New Hat and A Haircut
by Tommy Ill

EMI/Loop Recordings

Review Date
31st May 2012
Reviewed by
Alistar Wickens

Tommy Ill has come a long way since his days of touring with an iPod, rapping over pre-recorded beats made on his laptop at home. If you want proof it’s in his sophomore album New Hat and a Haircut, which serves as a testament to his hard work, perseverance and the wonders that label support can bring. While it may seem as though he takes a laissez-fare approach to his music, in reality the album is a culmination of Tommy’s constant songwriting, recording, touring and honing of his songs.

Having support from his new label, EMI, has meant that he has been able to create a fuller, richer album than his debut (2010’s Tommy Ill). Everything on the New Hat and a Haircut just sounds bigger, better and more polished.
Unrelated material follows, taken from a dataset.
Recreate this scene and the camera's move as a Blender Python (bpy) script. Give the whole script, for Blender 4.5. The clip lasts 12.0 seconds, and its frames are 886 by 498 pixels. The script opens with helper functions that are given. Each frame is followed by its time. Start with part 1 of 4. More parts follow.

That’s not to say that big money was lavished on this album, as it was still recorded in a wardrobe and followed Tommy’s usual DIY ethos. It’s just a lot less apparent on this recording than on everything he’s done before it. The songs also, for the most part, sound as though he’s put more thought into them. The exception being 'New Car Money', which is sure to be the next single as it has a similar sound and feel to his tracks that have had the most success ('Best Damn Evening' and 'Come Home Mr. Ill'). Yet, unlike those two,'New Car Money' doesn’t seem to have the same impact and you get the impression it’s there solely as an attempt at emulating that success.

While the sound may be bigger, the content hasn’t changed much at all since his first release, the Toast and Tea Kettles EP in 2007. He’s still rapping about how hard his life is, how he’s never got any money, and the constant partying that he portrays his life as. He’s never been one to get you thinking too deeply about the big issues, but he might just get you to forget your problems for an hour or two. At the least he’ll make you feel like your problems might be valid too, and that he share’s them; as long as it’s nothing more serious than working too hard for little money, or running out of beer.

Always closer to the indie crowd than the hip hop scene, the album still manages to give nods to both. A guest appearance by Alphabethead, albeit delivering little more than some token scratching, hints at the respect Tommy gets from local hip hop artists and provides another layer to both songs he appears on (No Magnets and River Tam). Auckland indie wonderkid Pikachunes also shows up singing the chorus on Home and providing a refreshing counter to Tommy’s energetic and enthusiastic delivery.

If you’re not a fan already, there might be little here to win you over, although it’s definitely worth a listen if all that was putting you off in the past was low production values. But if you’ve already joined Tommy Ill’s party, then New Hat and a Haircut is sure to keep that party going for a while to come.